Le jour de Noël, Claire, tu nous as faussé compagnie. A René, à ta famille qui t’était si chère mais aussi à nous.
Cela fait bien plus de trente ans qu’on se connaît alors je voulais parler un peu de toi à ceux qui n’ont pas le privilège d’avoir été tes amis. Née dans l’une des villes impériales du Maroc, tu as toujours gardé en toi plusieurs Méditerranées qui parfois s’opposaient, parfois s’alliaient et pour le meilleur : l’enthousiasme, la finesse, la culture, la capacité à rebondir aussi car les années n’ont rien pu voler à ton courage d’entreprendre.

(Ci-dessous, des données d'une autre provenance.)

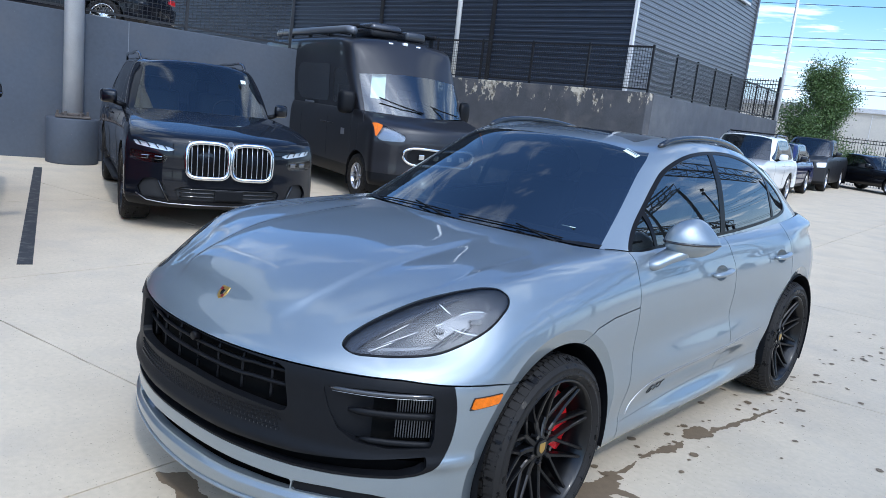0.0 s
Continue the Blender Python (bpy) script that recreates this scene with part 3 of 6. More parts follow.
# the cabin: from the cowl and the belt up to the roof's edge, then over it to its spine
screen_mid = [(0, 0.31, 1.128), (0, 0.58, 1.300), (0, 0.83, 1.445), (0, 1.06, 1.555), (0, 1.34, 1.592), (0, 1.62, 1.602)]
screen_half = [(0.42, 0.385, 1.118), (0.39, 0.63, 1.288), (0.36, 0.875, 1.432), (0.33, 1.10, 1.545), (0.22, 1.36, 1.588), (0, 1.64, 1.602)]
screen_side = [(0.722, 0.556, 1.098), (0.665, 0.80, 1.262), (0.605, 1.02, 1.405), (0.548, 1.225, 1.519), (0.36, 1.42, 1.580), (0, 1.66, 1.602)]
pillar_foot = [(0.816, 0.657, 1.092), (0.745, 0.88, 1.245), (0.675, 1.11, 1.398), (0.598, 1.34, 1.540), (0.40, 1.48, 1.585), (0, 1.68, 1.602)]
pillar_up = [(0.834, 1.03, 1.100), (0.785, 1.12, 1.255), (0.720, 1.27, 1.415), (0.620, 1.47, 1.560), (0.41, 1.56, 1.592), (0, 1.70, 1.602)]
door_top_fore = [(0.843, 1.55, 1.112), (0.800, 1.57, 1.265), (0.735, 1.60, 1.428), (0.630, 1.66, 1.575), (0.42, 1.70, 1.597), (0, 1.75, 1.602)]
door_top_mid = [(0.840, 2.15, 1.130), (0.798, 2.13, 1.275), (0.733, 2.10, 1.430), (0.625, 2.06, 1.568), (0.42, 2.02, 1.592), (0, 1.95, 1.600)]
door_top_rear = [(0.825, 2.65, 1.150), (0.780, 2.60, 1.280), (0.715, 2.52, 1.415), (0.605, 2.42, 1.540), (0.41, 2.32, 1.575), (0, 2.15, 1.596)]
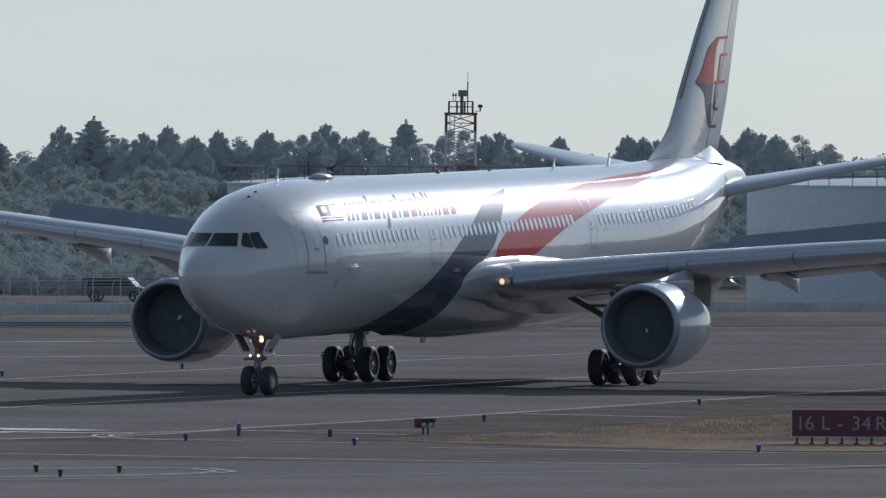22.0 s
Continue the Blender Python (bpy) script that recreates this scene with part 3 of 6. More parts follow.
# ---- lattice tower ----
def lattice_tower(x, y, turn):
    t = thing("lattice_tower", pose(x, y, 0, 0, 0, turn), "red and white steel lattice tower with camera platform", "tower")
    w0, w1, top = 0.80, 0.76, 10.75
    bands = 24
    for b in range(bands):
        z0, z1 = top * b / bands, top * (b + 1) / bands
        m = M_TW_RED if (b // 2 + 1) // 2 % 2 == 0 else M_TW_WHITE
        h0, h1 = w0 + (w1 - w0) * b / bands, w0 + (w1 - w0) * (b + 1) / bands
        cs = ((-1, -1), (1, -1), (1, 1), (-1, 1))
        for cx, cy in cs:
            bm = bmesh.new()
            rod(bm, (cx * h0, cy * h0, z0), (cx * h1, cy * h1, z1), 0.05, seg=8)
            part("leg", bm, m, t)
        for (ax, ay), (bx, by) in zip(cs, cs[1:] + cs[:1]):
            bm = bmesh.new()
            rod(bm, (ax * h0, ay * h0, z0), (bx * h1, by * h1, z1), 0.018, seg=5)
            rod(bm, (bx * h0, by * h0, z0), (ax * h1, ay * h1, z1), 0.018, seg=5)
            rod(bm, (ax * h1, ay * h1, z1), (bx * h1, by * h1, z1), 0.024, seg=5)
            rod(bm, ((ax + bx) / 2 * h0, (ay + by) / 2 * h0, (z0 + z1) / 2), ((ax + bx) / 2 * h1, (ay + by) / 2 * h1, z1), 0.018, seg=4)
            part("brace", bm, m, t)
    bm = bmesh.new()
    for k in (-0.25, 0.0):
        rod(bm, (-0.35 + k, -0.95, 0.2), (-0.35 + k, -0.95, top), 0.025, seg=5)
    for i in range(34):
        rod(bm, (-0.6, -0.95, 0.4 + 0.3 * i), (-0.35, -0.95, 0.4 + 0.3 * i), 0.015, seg=4)
    part("ladder", bm, M_TW_WHITE, t)
    bm = bmesh.new()
    box(bm, (-0.85, -0.85, top), (0.85, 0.85, top + 0.10), 0.02)
    part("platform", bm, M_TW_RED, t)
    for cx in (-0.62, -0.2, 0.2, 0.62):
        for cy in (-0.7, 0.7):
            bm = bmesh.new()
            rod(bm, (cx, cy, top + 0.1), (cx, cy, top + 0.68), 0.03, seg=6)
            part("guard_post", bm, M_TW_RED, t)
    for z in (0.4, 0.68):
        for cy in (-0.7, 0.7):
            bm = bmesh.new()
            rod(bm, (-0.62, cy, top + z), (0.62, cy, top + z), 0.025, seg=6)
            part("guard_rail", bm, M_TW_RED, t)
    bm = bmesh.new()
    rod(bm, (0.05, 0, top + 0.1), (0.05, 0, top + 0.95), 0.09)
    box(bm, (-0.14, -0.22, top + 0.95), (0.34, 0.22, top + 1.28), 0.04)
    part("camera_head", bm, M_GREYKIT, t)
    bm = bmesh.new()
    rod(bm, (0.36, 0, top), (0.36, 0, top + 1.7), 0.035, seg=6)
    rod(bm, (0.36, 0, top + 1.7), (0.36, 0, top + 2.2), 0.015, seg=5)
    part("lightning_rod", bm, M_GREYKIT, t)
    for k in (-0.42, -0.28):
        bm = bmesh.new()
        rod(bm, (k, -0.6, top + 0.68), (k, -0.6, top + 0.95), 0.02, seg=5)
        rod(bm, (k, -0.6, top + 0.95), (k, -0.6, top + 1.1), 0.06, 0.04, seg=8)
        part("warning_lamp", bm, M_TW_RED, t)
    bm = bmesh.new()
    rod(bm, (0.75, -0.5, top + 0.15), (1.05, -0.5, top + 0.2), 0.02, seg=5)
    rod(bm, (1.0, -0.5, top + 0.2), (1.0, -0.5, top + 0.4), 0.04, seg=6)
    box(bm, (0.88, -0.62, top + 0.36), (1.12, -0.4, top + 0.52), 0.02)
    part("floodlight", bm, M_POST, t)
    return t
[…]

Au contraire elles ont fortifié ton militantisme si bien que c’est assez tard que tu t’es engagée en politique, au PRG, devenant conseillère des Français de Belgique de 1989 à 1991 puis élue jusqu’en 2000 à l’Assemblée des Français de l’étranger (AFE). Tu avais rejoint DEMOCRATIE 2012 et "planché" lors de son récent Colloque sur l'image de la France à l'étranger.
Et cette fibre, ce talent de ceux qui inlassablement, sous le plomb du soleil et l’azur des midis font pousser orangers, blés verts, dattiers ou vignes et qui est de joindre le discours et l’acte, de cultiver à la fois le Verbe et la chère, tu l’avais bien.
Ainsi la culture, pour toi, ce n’était pas seulement aller au spectacle ou au cinéma. Tu connaissais et faisais connaître des artistes, tu les choisissais pour un public, tu recherchais chez eux, comme dans tout, la qualité. J’en ai d’ailleurs gardé quelques œuvres chez moi et m’en félicite aujourd’hui car au-delà de leur valeur intrinsèque, elles me seront un durable souvenir de toi, qui vivais ta culture.
Mais surtout, contrairement à certains, tu as su comprendre qu’on pouvait maîtriser, aimer et même faire métier d’enseigner brillamment aux jeunes une Culture, celle de nos amis Anglo-Saxons, sans en devenir le docile mais mauvais zélote. Les "Anglo-Saxons" sont nos amis, car c’est d'abord à leurs sacrifices et à ceux des Russes que nous devons d’avoir été libérés de "nos" fascismes et nous partageons des valeurs. Pour autant, tu le comprenais mieux que personne, il n' y a aucune raison sérieuse de transformer leur culture authentique en une Ersatzkultur, encore moins de la propager.
En tant que Présidente de la délégation bruxelloise de l’association nationale Défense de la Langue Française, tu as donc constamment et avec succès mené le combat contre le non-respect d’une règle fondamentale dans une Union Européenne qui voudrait réussir : la diversité linguistique. « Européenne » convaincue, tu savais en effet qu’une nation – a fortiori une éventuelle « supernation » échafaudée sur la base d'intérêts économiques - ne saurait espérer vivre sans une épine dorsale linguistique et culturelle et qu’on ne saurait se faire greffer celle des voisins surtout quand on les considère en même temps comme les trouble-fêtes d'une Europe continentalisée.
Tes mérites ont été reconnus par « la bleue » et « la rouge » autrement dits l’ONM et la Légion d’Honneur. Mais davantage encore que par le souvenir de ces distinctions méritées, c’est par l’image d’un feu à éclats de vie, d’intelligence mais aussi de douceur que tu laisseras dans nos cœurs un impérissable souvenir. Peut-être te servira-t-il de viatique, là-haut où tous les Méditerranéens devraient, peut-être, se rejoindre et s’aimer. Peut-être aussi est-ce cela, l'esprit de Noël.